Opinion
May 13, 1974
In a proceeding to stay arbitration, the appeal is from an order of the Supreme Court, Dutchess County, dated February 10, 1972, which granted the application. Order reversed, on the law, with $20 costs and disbursements, proceeding dismissed and arbitration directed to proceed. The petitioner school district entered into a collective bargaining agreement with its faculty association for the period July 1, 1970 to June 30, 1972. The contract included, inter alia, provisions that contractual disputes were to be resolved according to a grievance procedure culminating in arbitration. However, on April 12, 1971 the Legislature enacted the Laws of 1971 (ch. 124, § 1), adding section 82 to the Civil Service Law, a moratorium on sabbatical leaves for one year, effective immediately.
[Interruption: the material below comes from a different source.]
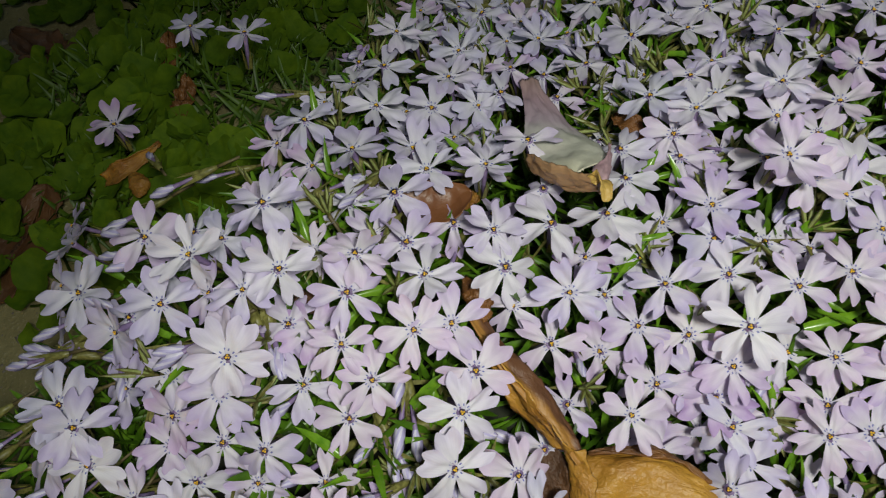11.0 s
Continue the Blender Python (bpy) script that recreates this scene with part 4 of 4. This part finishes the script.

Subdivision 3 of this new section provides that the section "shall not be construed so as to impair any contractual right to a leave of absence or sabbatical leave of absence where such contractual right was in existence and enforceable prior to the effective date of this section." The district declined to grant sabbatical leaves, deeming them to be unlawful, in reliance upon this new statute. Special Term agreed and granted the application for a stay. In our opinion, this fact pattern falls squarely within the purview of Matter of Associated Teachers of Huntington v. Board of Educ., Union Free School Dist. No. 3, Town of Huntington ( 33 N.Y.2d 229), in which the Court of Appeals held that there was an existing and enforceable right to sabbatical leaves on the effective date of the moratorium statute. The district's attempts to differentiate this situation are without substance and the enactment of the new statute did not preclude the submission of this controversy to arbitration, since there was a contractual right to sabbatical leaves, which was a proper subject of arbitration, and therefore permitted under the new statute. Hopkins, Acting P.J., Martuscello, Shapiro, Christ and Brennan, JJ., concur.